The nuclear meltdown at Chernobyl 20 years ago this month, even more
than my launch of perestroika, was perhaps the real cause of the
collapse of the Soviet Union five years later. Indeed, the Chernobyl
catastrophe was an historic turning point: there was the era before
the disaster, and there is the very different era that has followed.
The Chernobyl disaster, more than anything else, opened the
possibility of much greater freedom of expression, to the point that
the system as we knew it could no longer continue. It made absolutely
clear how important it was to continue the policy of glasnost, and I
must say that I started to think about time in terms of pre-Chernobyl
and post-Chernobyl.
The price of the Chernobyl catastrophe was overwhelming, not only in
human terms, but also economically. Even today, the legacy of
Chernobyl affects the economies of Russia, Ukraine, and Belarus.
This is a quote from Gorbachev's book I obtained online here. This would suggest Gorbachev is discussing the existential costs of the accident as much as the remediation/medical costs when assessing it's weight as an input on the dissolution of the USSR. I have read elsewhere he explains that USSR was at the time being stretched fiscally and economically — not by SDI — but by the war in Afghanistan.

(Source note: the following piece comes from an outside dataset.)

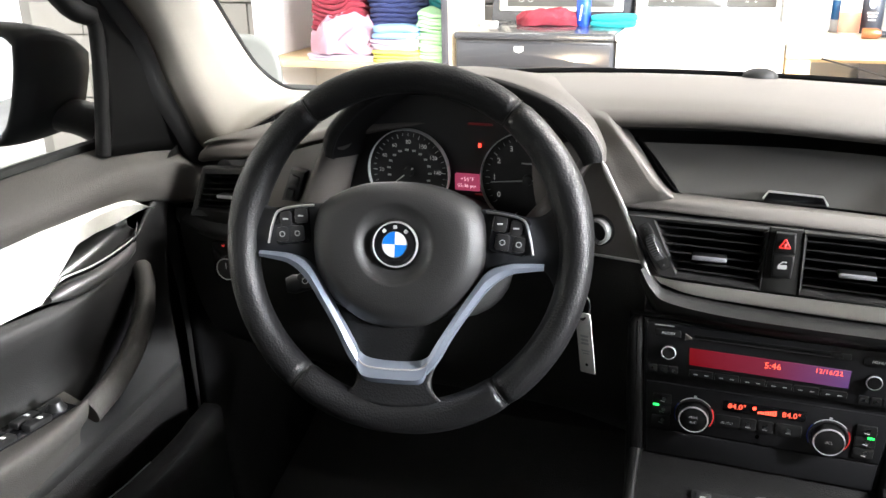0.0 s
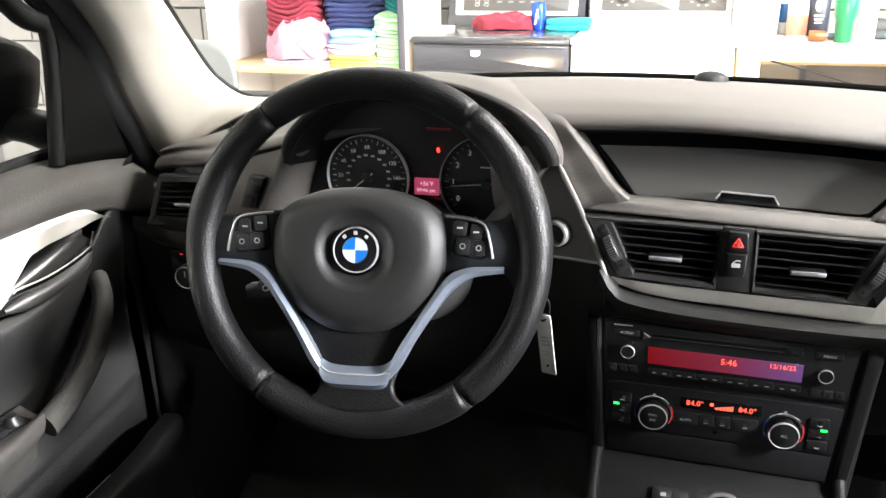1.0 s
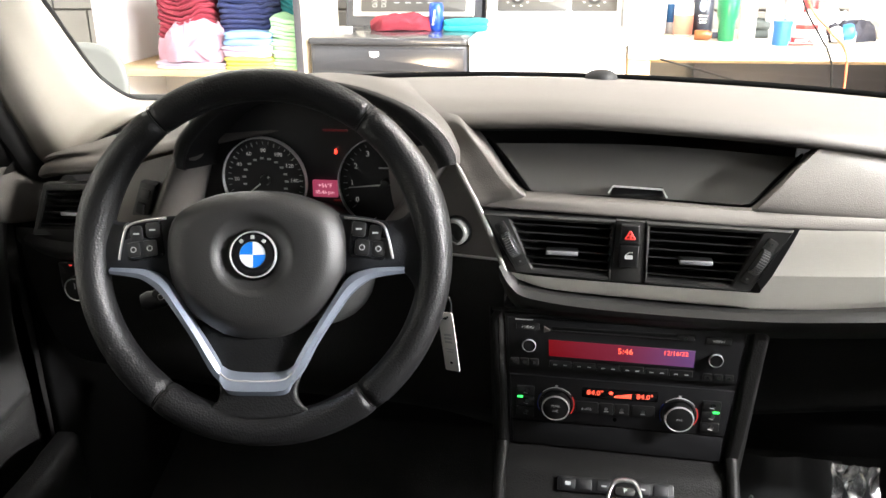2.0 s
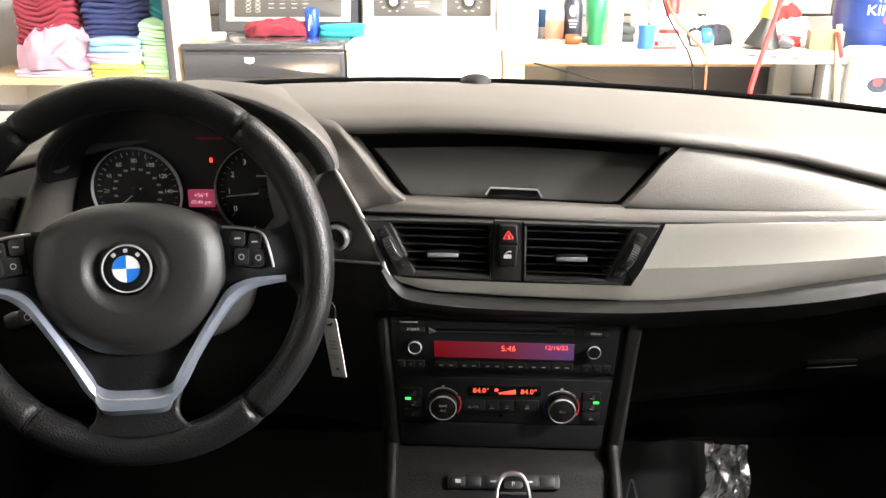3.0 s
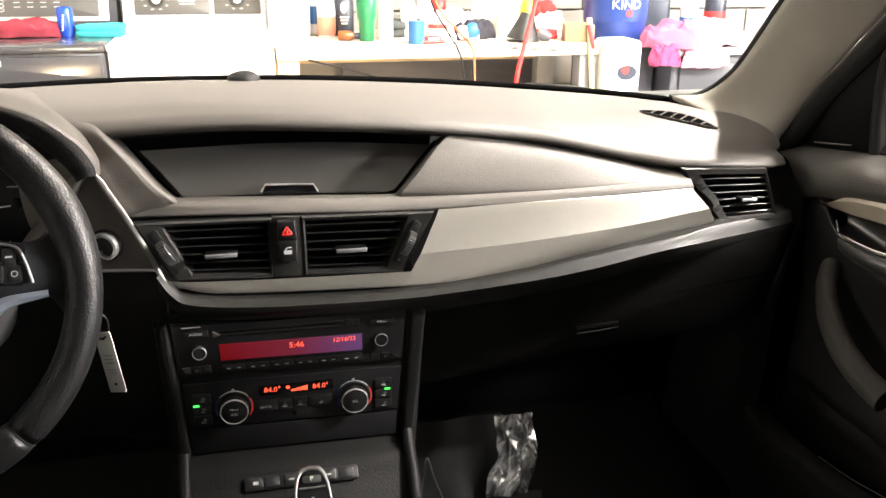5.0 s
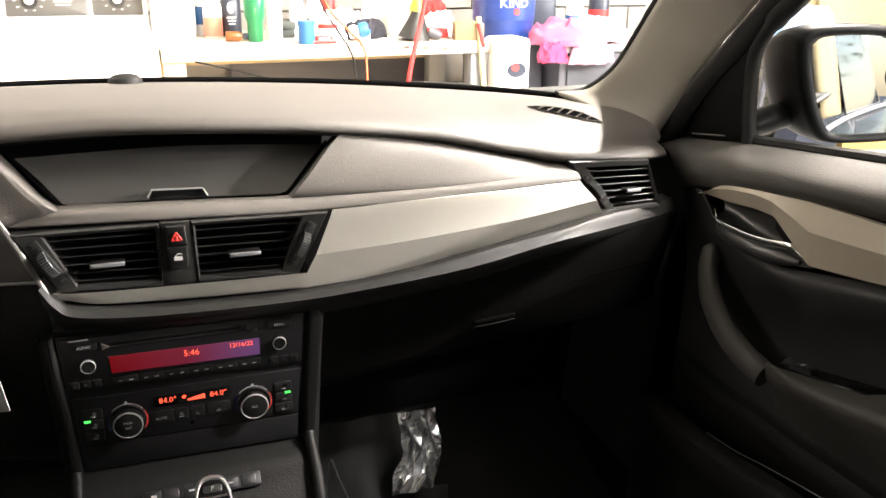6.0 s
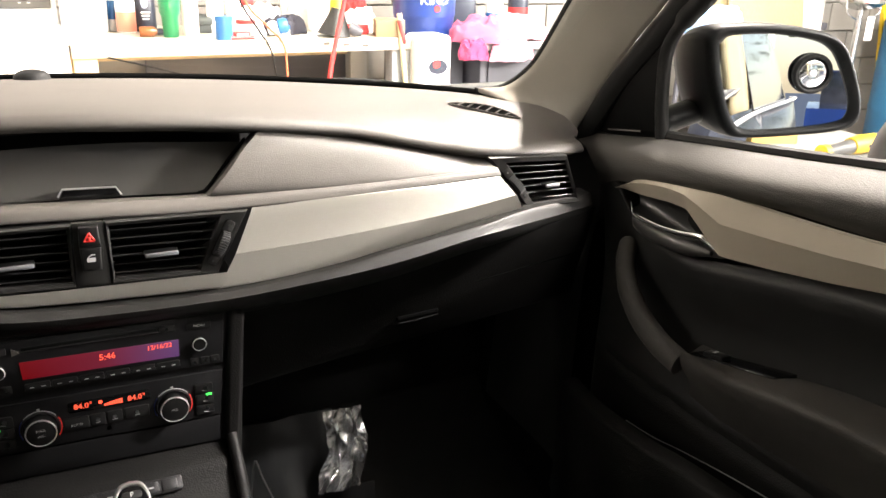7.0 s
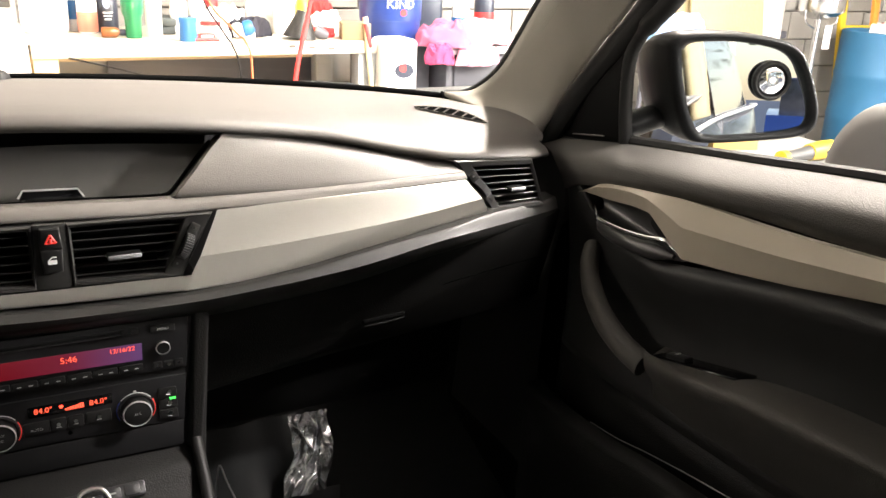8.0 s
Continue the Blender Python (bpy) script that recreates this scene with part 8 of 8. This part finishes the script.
def tote_table():
    t = thing("tool_cabinet", (2.35, 3.15, GROUND), "dark grey cabinet with a pale top", "cabinet")
    part("cabinet_body", block((0.92, 0.60, 0.86), pose(0, 0, 0.43), 0.01), DARK_METAL, t, local=True)
    part("cabinet_top", block((0.98, 0.66, 0.035), pose(0, 0, 0.878), 0.006), GREY_PLASTIC, t, local=True)
    for k in range(3):
        part("drawer", block((0.84, 0.015, 0.25), pose(0, -0.305, 0.16 + 0.27 * k), 0.006), DARK_METAL, t, local=True)
    z = GROUND + 0.896
    crumple("towel", "pink microfibre towel heaped on the cabinet edge", (1.91, 2.93, z), (0.30, 0.24, 0.13), MID_T, 21.3)
    crumple("towel", "hot pink towel end hanging over the cabinet front", (1.83, 2.800, z - 0.075), (0.14, 0.07, 0.11), HOT_T, 23.9)
    crumple("towel", "pale pink microfibre towel beside the hot pink one", (2.12, 2.93, z), (0.36, 0.24, 0.12), PALE_T, 22.7)
    crumple("towel", "pale pink towel end hanging over the cabinet front", (2.03, 2.800, z - 0.085), (0.20, 0.07, 0.12), PALE_T, 25.1)
    spray_bottle((2.20, 3.30, z), BLUE_P, WHITE_P, "spray bottle with a blue label on the cabinet", 1.15)
    spray_bottle((2.62, 3.20, z), WHITE_P, WHITE_P, "tall white spray bottle on the cabinet", 1.15)
    vessel("bottle", "red bottle with a purple cap on the cabinet", (2.73, 3.22, z), [(0, 0), (0.038, 0), (0.042, 0.01), (0.042, 0.19), (0.020, 0.22), (0.020, 0.24), (0, 0.24)], plain("magenta_bottle", (0.55, 0.08, 0.16), 0.3), "bottle", [(0.022, 0.235), (0.022, 0.29), (0, 0.29)], BLUE_P, group="things on the cabinet")
    vessel("bottle", "black bottle with a red label on the cabinet", (2.38, 3.36, z), [(0, 0), (0.05, 0), (0.055, 0.01), (0.055, 0.22), (0.02, 0.27), (0, 0.27)], DARK_P, "bottle", band=(0.056, 0.03, 0.12), bandmat=RED_P, group="things on the cabinet")
    bag = thing("tool_bag", (2.02, 3.36, z), "black tool bag with strap on the cabinet", "bag")
    part("bag_body", block((0.16, 0.14, 0.24), pose(0, 0, 0.12), 0.03, 3), DARK_P, bag, local=True)
    part("strap", tube(curve([(-0.07, -0.05, 0.18), (-0.03, -0.08, 0.30), (0.03, -0.08, 0.30), (0.07, -0.05, 0.18)], 14), 0.010, 8), BLACK, bag, local=True)
    vessel("dish", "pale dish on the cabinet", (2.55, 3.00, z), [(0, 0), (0.05, 0), (0.08, 0.03), (0.075, 0.03), (0.045, 0.008), (0, 0.008)], WHITE_P, "dish", group="things on the cabinet")


tote_table()


TOOL_YELLOW = plain("tool_yellow", (0.32, 0.20, 0.008), 0.5)
PLY = material("plywood", (0.235, 0.185, 0.10), 0.75, grain=0.25, scale=50, vary=0.16, vscale=5, cells=False)


def right_corner():
    tb = thing("folding_table", (3.55, 3.1, GROUND), "white folding table with thin legs", "table")
    part("tabletop", block((1.0, 0.6, 0.04), pose(0, 0, 0.87), 0.01), WHITE_P, tb, local=True)
    for x in (-0.44, 0.44):
        for y in (-0.24, 0.24):
            part("leg", tube([(x, y, 0.85), (x * 1.05, y, 0.0)], 0.014, 8), DARK_METAL, tb, local=True)
    cloth("rag", "blue and white bag lying on the folding table", (3.42, 3.0, GROUND + 0.89), (0.30, 0.22, 0.14), BLUE_T, 31.0, 1, 0.7, category="rag")
    bd = thing("plywood_sheet", (4.15, 3.45, GROUND), "pale yellow plywood sheets leaning against the wall", "plywood")
    for k in range(2):
        part("sheet", block((0.75 - 0.12 * k, 0.018, 1.9), pose(0.08 * k, -0.05 * k, 0.95, -7, 2 - 5 * k, 0), 0.002), PLY, bd, local=True)
    col = thing("column", (4.72, 3.62, GROUND), "grey painted steel column at the wall", "column", kind="structure")
    part("shaft", block((0.30, 0.22, 3.3), pose(0, 0, 1.65), 0.01), plain("column_paint", (0.45, 0.42, 0.39), 0.6), col, local=True)
    part("clamp", block((0.08, 0.05, 0.05), pose(0.17, -0.08, 0.86), 0.006), DARK_METAL, col, local=True)
    st = thing("steel_vessel", (5.03, 3.36, GROUND), "polished steel vessel on a tall pole", "vessel")
    part("pole", tube([(0, 0, 0.02), (0, 0, 0.98)], 0.022, 12), STEEL, st, local=True)
    part("foot", lathe([(0, 0), (0.2, 0), (0.2, 0.015), (0.03, 0.03), (0, 0.03)], 24), DARK_METAL, st, local=True)
    part("drum", lathe([(0, 0.98), (0.05, 0.98), (0.11, 1.00), (0.155, 1.03), (0.16, 1.05), (0.16, 1.13), (0.165, 1.135), (0.165, 1.15), (0.13, 1.17), (0, 1.18)], 32), STEEL, st, local=True)
    for s in (-1, 1):
        part("bracket", tube(curve([(0.16 * s, -0.02, 1.04), (0.15 * s, -0.03, 0.96), (0.05 * s, -0.02, 0.92)], 10), 0.006, 6), STEEL, st, local=True)
    part("label_card", block((0.07, 0.004, 0.16), pose(0.085, -0.03, 0.86), 0.001), WHITE_P, st, local=True)
    br = thing("plastic_barrel", (5.62, 3.25, GROUND), "blue plastic barrel full of rubbish in the corner", "barrel")
    part("drum", lathe([(0, 0), (0.27, 0), (0.29, 0.03), (0.29, 0.28), (0.296, 0.30), (0.29, 0.32), (0.29, 0.58), (0.296, 0.60), (0.29, 0.62), (0.288, 0.90), (0.275, 0.905), (0.27, 0.87), (0.0, 0.85)], 48), BARREL_BLUE, br, local=True)
    for k in range(5):
        cloth("waste", "crumpled paper waste in the barrel", (5.50 + 0.07 * k, 3.18 + 0.03 * (k % 3), GROUND + 0.855), (0.16, 0.16, 0.10), (WHITE_P, RED_T, WHITE_P, CARD, WHITE_P)[k], 41.0 + k, 1, 0.8, category="waste")
    ld = thing("step_ladder", (5.75, 3.58, GROUND), "yellow ladder leaning on the wall behind the barrel", "ladder")
    for x in (-0.2, 0.16):
        part("rail", block((0.06, 0.03, 2.0), pose(x, 0, 1.0, -4, -3, 0), 0.004), YELLOW_P if x < 0 else ORANGE_P, ld, local=True)
    for k in range(6):
        part("rung", block((0.36, 0.04, 0.03), pose(0, -0.05 + 0.02 * k, 0.3 + 0.3 * k), 0.004), YELLOW_P, ld, local=True)
    # low pallet with the polisher, carton and pail
    pl = thing("low_table", (3.40, 2.18, GROUND), "low pale table beside the car", "table")
    # pale top coloured a darker grey against the strong lamp above it
    part("tabletop", block((1.05, 0.9, 0.05), pose(0, 0, 0.40), 0.01), plain("grey_laminate", (0.17, 0.165, 0.155), 0.7), pl, local=True)
    for x in (-0.46, 0.46):
        for y in (-0.38, 0.38):
            part("leg", block((0.06, 0.06, 0.38), pose(x, y, 0.19), 0.005), WOOD, pl, local=True)
    z = GROUND + 0.425
    po = thing("polisher", (3.43, 1.96, z), "yellow and black power polisher lying on the table", "power tool", turn=6)
    part("motor", tube([(-0.02, 0, 0.055), (0.06, 0, 0.057), (0.16, 0, 0.058), (0.20, 0, 0.056)], [0.040, 0.046, 0.044, 0.034], 18), TOOL_YELLOW, po, local=True)
    part("grip", tube([(-0.21, 0, 0.045), (-0.14, 0, 0.047), (-0.02, 0, 0.052)], [0.034, 0.030, 0.036], 16), plain("tool_grey", (0.03, 0.03, 0.03), 0.5), po, local=True)
    part("end_cap", lathe([(0, 0.0), (0.036, 0.0), (0.036, 0.035), (0, 0.035)], 16, pose(-0.235, 0, 0.046, 0, 90, 0)), TOOL_YELLOW, po, local=True)
    for k in range(4):
        part("vent_rib", block((0.011, 0.05, 0.030), pose(0.065 + 0.022 * k, -0.024, 0.062, 30), 0.003), DARK_P, po, local=True)
    part("cord", tube(curve([(-0.235, 0, 0.046), (-0.33, 0.02, 0.03), (-0.45, 0.10, 0.012), (-0.55, 0.10, 0.010)], 18), 0.008, 8), DARK_P, po, local=True)
    part("head", lathe([(0, -0.055), (0.05, -0.055), (0.05, -0.02), (0.03, 0.03), (0, 0.035)], 20, pose(0.235, 0, 0.058)), DARK_P, po, local=True)
    pail = thing("cardboard_box", (3.32, 2.40, z), "yellow cardboard box on the table", "carton")
    part("box", block((0.24, 0.22, 0.20), pose(0, 0, 0.10, 0, 0, -20), 0.004), plain("yellow_card", (0.34, 0.23, 0.07), 0.7), pail, local=True)
    sp = thing("loudspeaker", (2.98, 2.36, z), "black tilted box with a brown round cone", "loudspeaker")
    part("case", block((0.22, 0.18, 0.26), pose(0, 0, 0.125, 10, 8, -10), 0.01), DARK_P, sp, local=True)
    part("cone", lathe([(0, -0.01), (0.05, 0.006), (0.07, 0.008), (0.075, 0.0)], 24, pose(0.0, -0.105, 0.14, 10, 8, -10) @ FACING), CARD, sp, local=True)
    ch = thing("chair", (1.64, 0.235, GROUND), "grey padded chair standing beside the car", "chair")
    out = curve([(-0.19, 0.60, 0), (-0.205, 0.72, 0), (-0.19, 0.86, 0), (-0.12, 0.945, 0), (0, 0.965, 0), (0.12, 0.945, 0), (0.19, 0.86, 0), (0.205, 0.72, 0), (0.19, 0.60, 0), (0, 0.58, 0)], 40)
    rows = [[Vector((p.x * f, y, 0.77 + (p.y - 0.77) * f)) for p in out] for f, y in ((0.5, -0.045), (0.85, -0.04), (0.98, -0.02), (1.0, 0.0), (0.98, 0.02), (0.85, 0.04), (0.5, 0.045))]
    bm = loft(rows, close=True, caps=True)
    bm.transform(pose(0, 0, 0.14, 6, 0, -78))
    part("backrest", bm, plain("grey_vinyl", (0.062, 0.058, 0.055), 0.6), ch, local=True, smooth=180)
    part("seat", block((0.42, 0.42, 0.07), pose(-0.12, -0.20, 0.47, 0, 0, -35), 0.03, 3), plain("seat_vinyl", (0.33, 0.32, 0.30), 0.55), ch, local=True)
    part("post", tube([(0.05, 0.0, 0.85), (0.05, -0.02, 0.5), (-0.12, -0.2, 0.44)], 0.018, 10), DARK_METAL, ch, local=True)
    for k in range(5):
        t = 2 * math.pi * k / 5
        part("leg", tube([(-0.12, -0.2, 0.10), (-0.12 + 0.28 * math.cos(t), -0.2 + 0.28 * math.sin(t), 0.03)], 0.016, 8), DARK_METAL, ch, local=True)
    part("column", tube([(-0.12, -0.2, 0.44), (-0.12, -0.2, 0.09)], 0.022, 12), DARK_METAL, ch, local=True)
    rs = thing("red_stool", (4.47, 2.27, GROUND), "low round red stool beside the barrel", "stool")
    part("seat", lathe([(0, 0.46), (0.155, 0.46), (0.165, 0.475), (0.16, 0.50), (0.0, 0.51)], 28), RED_P, rs, local=True)
    for k in range(4):
        t = math.pi / 4 + math.pi / 2 * k
        part("leg", tube([(0.10 * math.cos(t), 0.10 * math.sin(t), 0.46), (0.18 * math.cos(t), 0.18 * math.sin(t), 0.0)], 0.012, 8), STEEL, rs, local=True)


right_corner()


def left_corner():
    pc = thing("plastic_chair", (-1.98, 2.30, GROUND), "pale grey plastic chair back standing by the shelf", "chair")
    out = curve([(-0.16, 0.55, 0), (-0.18, 0.75, 0), (-0.17, 0.90, 0), (-0.10, 0.97, 0), (0.0, 0.985, 0), (0.10, 0.97, 0), (0.17, 0.90, 0), (0.18, 0.75, 0), (0.16, 0.55, 0)], 36)
    rows = [[Vector((p.x * f, y + 0.05 * (p.y - 0.55), 0.75 + (p.y - 0.75) * f)) for p in out] for f, y in ((0.3, 0.012), (0.9, 0.0), (1.0, 0.006), (1.0, 0.02), (0.9, 0.026), (0.3, 0.03))]
    part("backrest", loft(rows, close=True, caps=True), CHAIR_GREY, pc, local=True, smooth=180)
    part("seat", block((0.40, 0.40, 0.04), pose(0, -0.2, 0.44), 0.015, 3), CHAIR_GREY, pc, local=True)
    for x in (-0.17, 0.17):
        for y in (-0.38, 0.0):
            part("leg", tube([(x, y, 0.44), (x * 1.15, y * 1.1, 0.0)], 0.017, 8), CHAIR_GREY, pc, local=True)
    ps = thing("wall_notice", (-2.42, WALL - 0.01, 1.15), "white notice board with blue papers on the wall", "notice board")
    part("board", block((0.34, 0.02, 0.6), Matrix.Identity(4), 0.004), WHITE_P, ps, local=True)
    part("paper", block((0.14, 0.004, 0.12), pose(0.02, -0.013, -0.10, 0, 12, 0)), BLUE_P, ps, local=True)


CHAIR_GREY = plain("chair_plastic", (0.15, 0.155, 0.145), 0.45)
left_corner()


# ---- the block wall, course by course ----
def blocks():
    w, h, g = 0.40, 0.20, 0.010
    me = finish("wall_block", block((w - g, 0.024, h - g), None, 0.003, 1), BLOCK, 0)
    rest = bmesh.new()
    for r in range(16):
        for c in range(29):
            x = -4.4 + w * (c + 0.5) + (w / 2 if r % 2 else 0)
            z = GROUND + h * (r + 0.5)
            if x > 6.9:
                continue
            if 0.6 < z < 1.9 and -2.9 < x < 6.9:
                ob = new("wall_block", me)
                ob.parent = front_wall
                ob.location = (x, WALL, z)
            else:
                block((w - g, 0.024, h - g), pose(x, WALL, z), bm=rest)
    ob = part("wall_blocks", rest, BLOCK, front_wall, smooth=0)
    ob["kind"] = "stuff"


blocks()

While an unexpected bill of $18B may not seem like much today, he asserts it pushed the USSR past a fiscal tipping point from which it could not recover. Things had to change. Certainly oil prices and exports would have played their part but for him that was not the decisive blow, Chernobyl was it. I'm not sure why Gorbachev would favor a home grow disaster born of engineering incompetence or corruption over international markets conspiring against him, although I can understand why he would want the world not to believe the KGB fell for the SDI fictions. At the time SDI proposals were openly being discredited in international science journals as completely implausible given that very effective counter measures could be deployed for a fraction of the cost amongst other reason. (A miniscule ball-bearing at velocity is enough to destroy a trillion dollar satellite mounted laser weapon system for example).